12.03.2007

Penny Arcade on Why We Game

Tycho:

People play games (videogames included) for a number of reasons, and those motivations make different types of games more appealing than others. We're not measuring laser-cut slabs of aluminum here, with precise angles and volumes. We're talking about a context in which the weight of each element depends on the person viewing it. I will often read a review of a game I have played and cry aloud at its content, as though they were making false claims about demonstrable, physical phenomena. It's like I am gesturing with my whole body at what is obviously a pumpkin, and being told that the object on the table is, in fact, an opossum. They aren't liars, or villains.
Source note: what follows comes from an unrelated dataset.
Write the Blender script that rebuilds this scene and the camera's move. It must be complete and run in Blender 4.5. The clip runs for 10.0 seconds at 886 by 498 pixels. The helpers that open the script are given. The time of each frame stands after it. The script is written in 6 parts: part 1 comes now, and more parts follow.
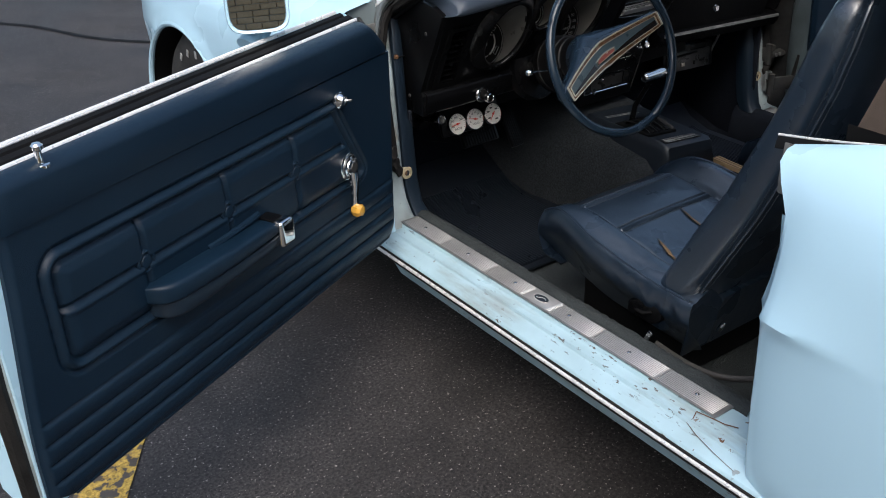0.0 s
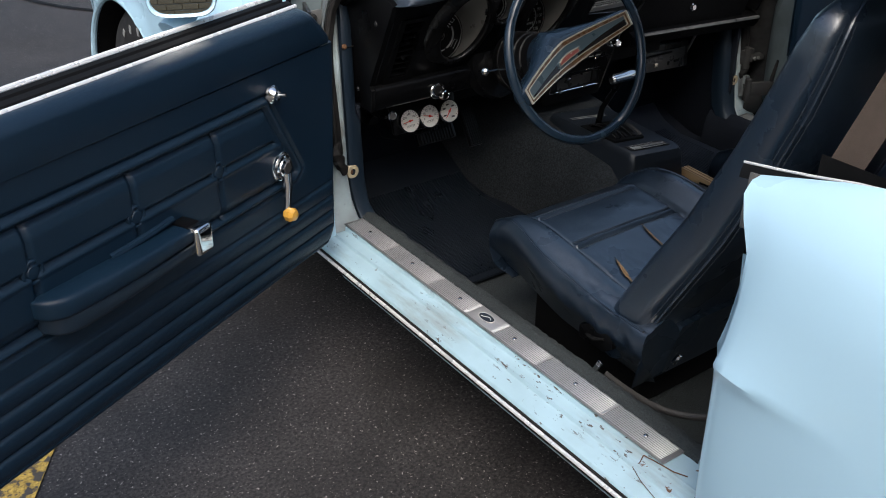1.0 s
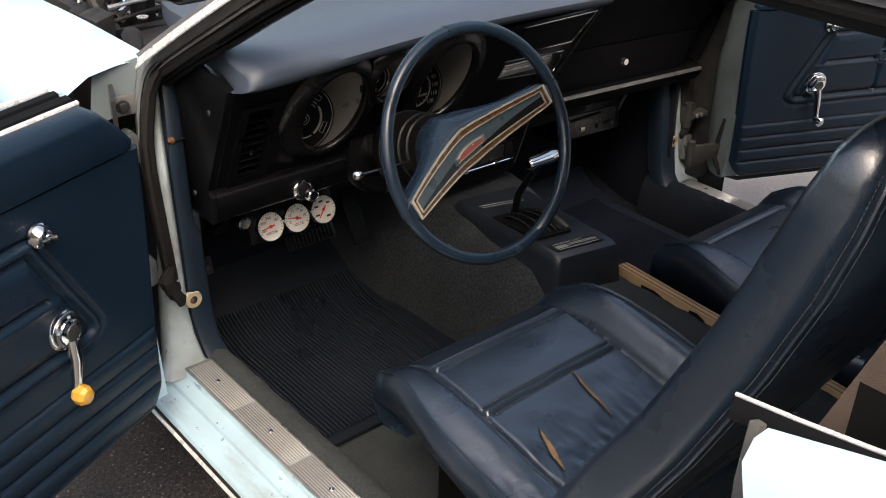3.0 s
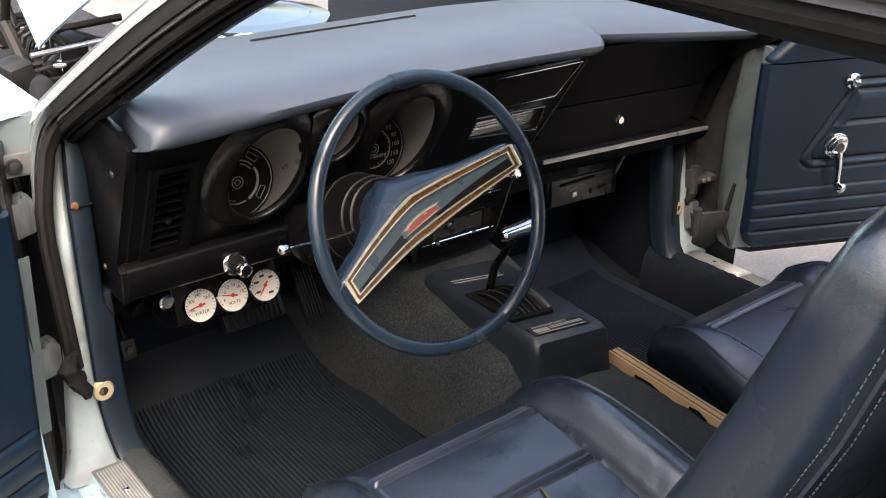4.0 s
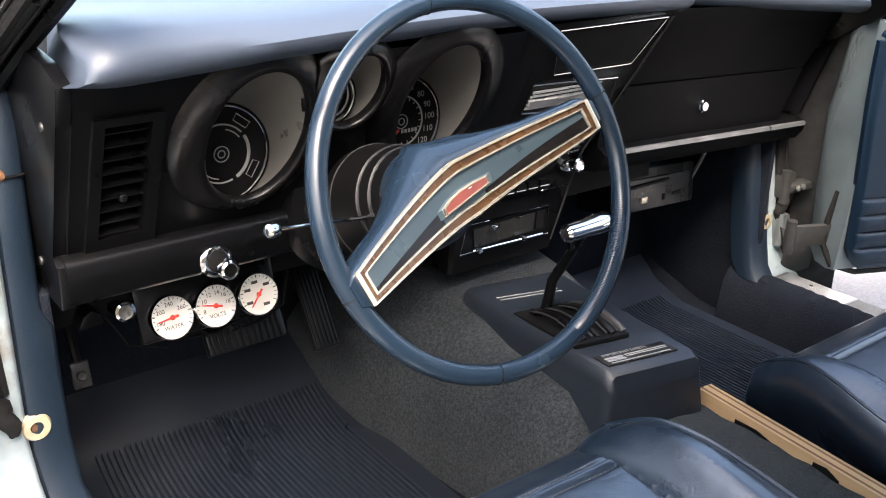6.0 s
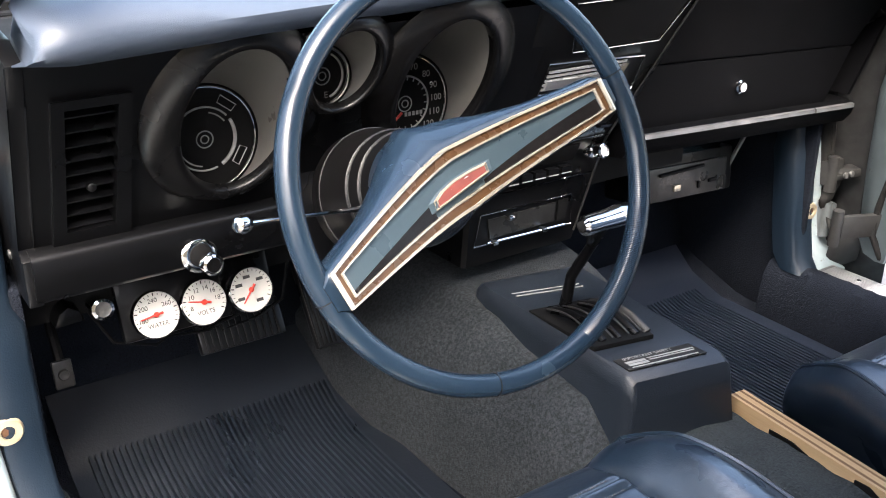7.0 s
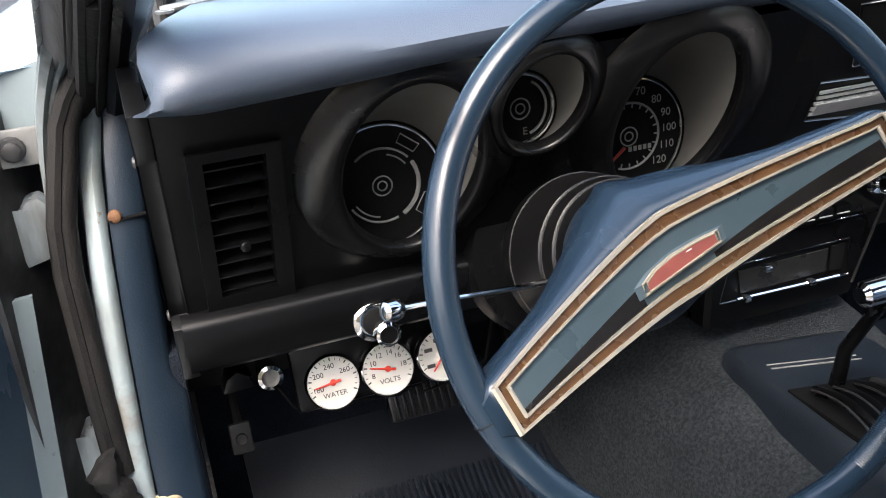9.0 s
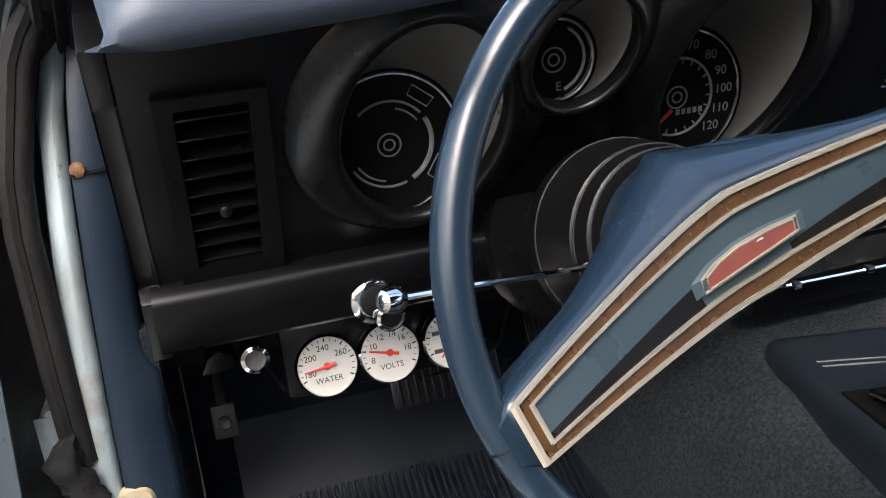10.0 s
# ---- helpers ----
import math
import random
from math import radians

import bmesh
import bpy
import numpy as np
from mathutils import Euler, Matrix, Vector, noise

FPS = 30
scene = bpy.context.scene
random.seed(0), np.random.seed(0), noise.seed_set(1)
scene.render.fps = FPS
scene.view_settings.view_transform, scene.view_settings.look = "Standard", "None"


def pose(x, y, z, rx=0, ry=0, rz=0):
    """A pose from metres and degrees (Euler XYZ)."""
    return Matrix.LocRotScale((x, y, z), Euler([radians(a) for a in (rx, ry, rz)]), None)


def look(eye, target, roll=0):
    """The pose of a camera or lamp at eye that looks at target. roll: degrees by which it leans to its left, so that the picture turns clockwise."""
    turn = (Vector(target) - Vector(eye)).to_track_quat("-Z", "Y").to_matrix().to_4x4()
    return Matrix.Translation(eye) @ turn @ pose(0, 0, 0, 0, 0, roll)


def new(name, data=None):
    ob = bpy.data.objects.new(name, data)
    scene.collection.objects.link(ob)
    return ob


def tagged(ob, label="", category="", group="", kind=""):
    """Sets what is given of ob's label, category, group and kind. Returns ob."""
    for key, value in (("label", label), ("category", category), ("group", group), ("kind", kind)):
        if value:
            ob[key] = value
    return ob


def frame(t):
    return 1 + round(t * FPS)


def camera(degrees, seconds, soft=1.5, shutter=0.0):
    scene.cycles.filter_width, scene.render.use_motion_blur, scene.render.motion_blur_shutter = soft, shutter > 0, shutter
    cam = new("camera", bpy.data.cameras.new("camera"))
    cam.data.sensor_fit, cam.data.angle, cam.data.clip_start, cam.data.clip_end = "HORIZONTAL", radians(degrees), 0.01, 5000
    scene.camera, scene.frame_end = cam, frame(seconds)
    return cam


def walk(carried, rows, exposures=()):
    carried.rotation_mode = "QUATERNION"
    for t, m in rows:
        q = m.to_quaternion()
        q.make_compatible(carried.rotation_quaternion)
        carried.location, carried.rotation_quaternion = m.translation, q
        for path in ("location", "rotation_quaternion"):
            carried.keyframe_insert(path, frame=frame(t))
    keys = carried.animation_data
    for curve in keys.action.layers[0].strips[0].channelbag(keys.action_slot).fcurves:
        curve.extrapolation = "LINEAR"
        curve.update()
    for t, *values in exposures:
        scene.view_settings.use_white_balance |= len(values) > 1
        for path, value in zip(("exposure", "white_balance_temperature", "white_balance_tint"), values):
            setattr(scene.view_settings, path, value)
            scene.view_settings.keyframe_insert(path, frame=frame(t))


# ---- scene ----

They are gamers. They simply have a different sort of metabolism, one that craves peculiar, to my mind heretical fare.

A good example of this playing out is in the guitars for Guitar Hero and Rock Band. When the Rock Band guitar is working, I vastly prefer it: its size and shape are much closer to electric guitars I have played, and the strum bar is thick at the outer edge to be gripped like a pick. Its operation is largely silent, without the characteristic click of a microswitch, designed (I am sure) explicitly to be quiet. Some people love that click, though - it means precision - and for the player who craves that fifth star, there is no higher virtue. Stars in single player are, for me, irrelevant. I'm sure this makes me a scoundrel. I only care about stars in co-operative multiplayer, where I see them as an index of our indomitable band spirit. I want a measurement of our unity. I'm playing the same game for an entirely different purpose. I wouldn't notice if it did click. When the song begins, I enter a trance.

That's a pretty serious distinction - people who play games in order to excel at them, and those who play games as a conduit to fantasy - and its only one axis of the diagram.


Gabe:

Tycho talked about the different reasons people play games in his post and I thought it was pretty interesting. It's a conversation we've had before and I think it's something a lot of gamers probably don't think about. I remember it came up while we were both playing Metroid Prime: Corruption. I was talking to him about how I was getting frustrated because some of the boss battles were really giving me a hard time. I realised I don't play games for the challenge. I don't need or want to be punished by a game for making mistakes. I play games for what Ron Gilbert calls "new art". I play to see the next level or cool animation. I don't play games to beat them I play games to see them. Coming to that realisation was actually sort of important for me.